Epístola 15: R15: Hildegard von Rupertsberg a Christian I von Buch

Hildegarda a Christian, arzobispo.

Oh padre y señor misericordioso, que en lugar de Jesucristo has sido constituido pastor sobre las ovejas de la Iglesia, humildemente damos gracias al Dios Altísimo y a tu piedad paternal por haber recibido misericordiosamente las cartas de nuestra pobreza y por haber tenido la dignidad de enviar cartas a nuestros prelados en Maguncia en nuestra angustia y tribulación. También damos gracias por las dulces palabras de tu acostumbrada clemencia, por medio del señor Hermann, decano de la iglesia de los santos apóstoles en Colonia, con las cuales nos has consolado y alegrado de tal manera que, en toda nuestra tribulación y angustia, acudimos a ti, amado padre, con seguridad como hijas.

Por lo tanto, buen señor, nosotras tus siervas, que estamos sentadas en la tristeza de la tribulación y angustia, en espíritu de humildad, postradas a tus pies, te revelamos con lágrimas la causa de nuestro dolor intolerable en pura verdad, con la confianza de que la caridad ardiente que es Dios te inspire a escuchar misericordiosamente nuestra voz lamentable que clamamos a ti en nuestra aflicción.

Oh padre misericordioso, cuando nuestros prelados de Maguncia nos ordenaron que sacáramos del cementerio a un joven fallecido, que había sido absuelto de la excomunión antes de su muerte y había recibido todos los sacramentos de la fe cristiana, y nos mandaron que cesáramos de celebrar los divinos oficios, yo miré como suelo al verdadero lumen, y en él Dios me ordenó que nunca permitiera voluntariamente que aquel que Él había recibido del seno de la Iglesia para la gloria de la salvación fuera expulsado, porque de lo contrario nos sobrevendría un gran peligro, ya que sería contra la voluntad de su verdad.

Si el temor del Dios Todopoderoso no me hubiera impedido, habría obedecido humildemente, y habría permitido, con buena voluntad, que el joven fuera sacado en tu nombre, tú que eres nuestro señor y defensor, siempre que no hubiera estado excomulgado, preservando así el derecho de la Iglesia.

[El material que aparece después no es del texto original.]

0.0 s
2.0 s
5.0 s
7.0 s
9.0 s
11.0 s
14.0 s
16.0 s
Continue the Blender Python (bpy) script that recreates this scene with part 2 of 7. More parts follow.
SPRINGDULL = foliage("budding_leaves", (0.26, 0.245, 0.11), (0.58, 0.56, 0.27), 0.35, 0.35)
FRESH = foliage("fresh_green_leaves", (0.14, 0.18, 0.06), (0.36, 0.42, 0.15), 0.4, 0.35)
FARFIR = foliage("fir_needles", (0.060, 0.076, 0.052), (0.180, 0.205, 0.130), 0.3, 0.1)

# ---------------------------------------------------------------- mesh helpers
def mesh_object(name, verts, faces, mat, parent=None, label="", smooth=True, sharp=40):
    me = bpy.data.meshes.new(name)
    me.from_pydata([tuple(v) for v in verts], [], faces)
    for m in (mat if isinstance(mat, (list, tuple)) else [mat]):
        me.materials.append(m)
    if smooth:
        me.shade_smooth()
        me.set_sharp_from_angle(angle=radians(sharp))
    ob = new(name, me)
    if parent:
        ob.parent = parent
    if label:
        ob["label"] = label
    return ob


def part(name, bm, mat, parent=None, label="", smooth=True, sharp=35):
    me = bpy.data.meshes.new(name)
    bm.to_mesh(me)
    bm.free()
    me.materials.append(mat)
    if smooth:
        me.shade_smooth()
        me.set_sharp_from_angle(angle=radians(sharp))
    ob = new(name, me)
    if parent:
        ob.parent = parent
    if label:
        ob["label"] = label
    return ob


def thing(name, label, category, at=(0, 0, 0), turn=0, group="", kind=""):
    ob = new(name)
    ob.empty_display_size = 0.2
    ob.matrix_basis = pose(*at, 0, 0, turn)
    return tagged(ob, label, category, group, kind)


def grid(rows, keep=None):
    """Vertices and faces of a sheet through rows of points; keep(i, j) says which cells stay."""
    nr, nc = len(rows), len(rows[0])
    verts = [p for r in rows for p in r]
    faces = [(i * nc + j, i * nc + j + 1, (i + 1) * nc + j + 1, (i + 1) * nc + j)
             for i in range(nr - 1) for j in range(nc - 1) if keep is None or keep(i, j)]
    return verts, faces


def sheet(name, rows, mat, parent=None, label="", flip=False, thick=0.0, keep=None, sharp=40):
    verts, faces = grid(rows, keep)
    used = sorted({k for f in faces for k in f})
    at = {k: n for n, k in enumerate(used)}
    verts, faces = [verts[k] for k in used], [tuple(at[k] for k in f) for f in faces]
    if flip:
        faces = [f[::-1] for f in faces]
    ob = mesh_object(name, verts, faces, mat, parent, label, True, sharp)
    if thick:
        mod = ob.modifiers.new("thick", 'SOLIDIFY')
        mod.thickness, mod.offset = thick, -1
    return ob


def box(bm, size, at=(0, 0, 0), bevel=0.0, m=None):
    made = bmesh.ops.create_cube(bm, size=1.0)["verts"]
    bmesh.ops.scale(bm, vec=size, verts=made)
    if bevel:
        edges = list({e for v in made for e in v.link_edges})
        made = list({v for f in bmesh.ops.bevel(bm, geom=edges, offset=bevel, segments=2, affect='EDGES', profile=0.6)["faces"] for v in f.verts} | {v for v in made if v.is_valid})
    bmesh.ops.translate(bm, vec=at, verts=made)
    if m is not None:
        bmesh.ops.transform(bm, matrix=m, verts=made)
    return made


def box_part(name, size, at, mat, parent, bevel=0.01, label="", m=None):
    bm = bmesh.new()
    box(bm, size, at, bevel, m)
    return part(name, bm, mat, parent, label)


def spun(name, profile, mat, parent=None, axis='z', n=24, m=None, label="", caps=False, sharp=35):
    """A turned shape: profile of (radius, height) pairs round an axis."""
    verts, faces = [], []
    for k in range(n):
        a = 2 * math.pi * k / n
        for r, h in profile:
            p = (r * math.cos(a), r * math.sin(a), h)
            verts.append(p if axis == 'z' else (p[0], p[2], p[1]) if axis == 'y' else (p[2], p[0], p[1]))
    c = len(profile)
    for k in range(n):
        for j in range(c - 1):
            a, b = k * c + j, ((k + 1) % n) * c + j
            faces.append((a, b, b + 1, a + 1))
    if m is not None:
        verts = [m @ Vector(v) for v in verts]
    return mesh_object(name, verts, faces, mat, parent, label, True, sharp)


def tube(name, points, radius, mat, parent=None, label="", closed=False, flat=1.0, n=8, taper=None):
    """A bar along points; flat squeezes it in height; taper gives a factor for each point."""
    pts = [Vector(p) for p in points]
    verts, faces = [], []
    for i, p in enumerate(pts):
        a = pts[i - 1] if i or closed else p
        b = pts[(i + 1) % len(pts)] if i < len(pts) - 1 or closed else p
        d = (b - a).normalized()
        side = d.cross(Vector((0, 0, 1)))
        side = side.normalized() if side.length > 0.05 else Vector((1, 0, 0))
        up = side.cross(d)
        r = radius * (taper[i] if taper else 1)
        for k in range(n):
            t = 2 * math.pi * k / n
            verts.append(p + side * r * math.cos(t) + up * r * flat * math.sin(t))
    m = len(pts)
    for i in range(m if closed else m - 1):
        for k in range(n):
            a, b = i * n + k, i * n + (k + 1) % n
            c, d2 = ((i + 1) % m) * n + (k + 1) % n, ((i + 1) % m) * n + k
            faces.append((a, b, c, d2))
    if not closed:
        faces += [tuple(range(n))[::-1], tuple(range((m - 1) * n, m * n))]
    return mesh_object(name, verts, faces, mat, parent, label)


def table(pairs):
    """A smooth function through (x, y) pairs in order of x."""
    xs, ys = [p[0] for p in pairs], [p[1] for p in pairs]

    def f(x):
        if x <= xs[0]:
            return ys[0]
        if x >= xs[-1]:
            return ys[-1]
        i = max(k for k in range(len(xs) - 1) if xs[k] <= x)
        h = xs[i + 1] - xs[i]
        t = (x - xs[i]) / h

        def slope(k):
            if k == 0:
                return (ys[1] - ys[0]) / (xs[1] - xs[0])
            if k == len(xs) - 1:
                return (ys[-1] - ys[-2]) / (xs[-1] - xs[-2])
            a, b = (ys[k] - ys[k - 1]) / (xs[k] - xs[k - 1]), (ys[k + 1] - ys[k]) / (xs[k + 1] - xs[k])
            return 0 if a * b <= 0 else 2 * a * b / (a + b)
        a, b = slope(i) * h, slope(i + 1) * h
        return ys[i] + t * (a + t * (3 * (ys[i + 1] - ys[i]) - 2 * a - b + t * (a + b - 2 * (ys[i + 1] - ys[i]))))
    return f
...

Sin embargo, después de un tiempo de cese, no sin gran dolor y tristeza, en una verdadera visión de mi alma, fui forzada por el peso de una gravísima enfermedad a ir a Maguncia a nuestros prelados, y les presenté las palabras que había visto en el verdadero lumen, tal como Dios me lo ordenó, para que reconocieran cuál era la voluntad de Dios en este asunto.

También pedí amargamente, con lágrimas, perdón delante de ellos, pero sus ojos estaban tan cegados que no pudieron mirarme con ninguna consideración de misericordia, y llena de lágrimas me fui de allí. Pero muchos hombres se compadecieron de nosotras, aunque no podían ayudarnos según su voluntad. Tu amigo fiel, el arzobispo de Colonia, vino a Maguncia, y con un caballero, un hombre libre, presente, que quería probar con testigos suficientes que él y el difunto habían sido absueltos del mismo lugar, a la misma hora, por el mismo sacerdote, quien también estuvo presente, conocieron la verdad de este hecho. Presumiendo de ti, ese prelado obtuvo la licencia para celebrar los divinos oficios en paz y seguridad hasta tu regreso.

Sin embargo, amado señor, cuando teníamos gran confianza en tu misericordia, nuestros prelados nos trajeron después de su regreso de Roma una carta tuya prohibiendo los divinos oficios, que confío, oh piedad paterna, nunca habrías enviado si hubieras conocido la verdad de este asunto. Así, misericordioso padre, estamos en una ligadura aún mayor de dolor y tristeza por tu mandato. Por lo tanto, en una visión de mi alma en la que nunca he sido turbada en palabra alguna, fui mandada decir con el corazón y la boca: Es mejor para mí caer en manos de los hombres que abandonar el mandato de mi Dios.

Por lo tanto, misericordioso padre, te ruego en el amor del Espíritu Santo que, por la piedad del Padre eterno, quien por la salvación del hombre envió su palabra en la suave verdor al vientre de la Virgen, no desprecies las lágrimas de tus hijas dolientes y llorosas, que por temor a Dios soportamos las tribulaciones y angustias de esta injusta ligadura. Que el Espíritu Santo te infunda para que te conmuevas con misericordia hacia nosotras, de modo que también tú, después del fin de tu vida, obtengas misericordia por esto.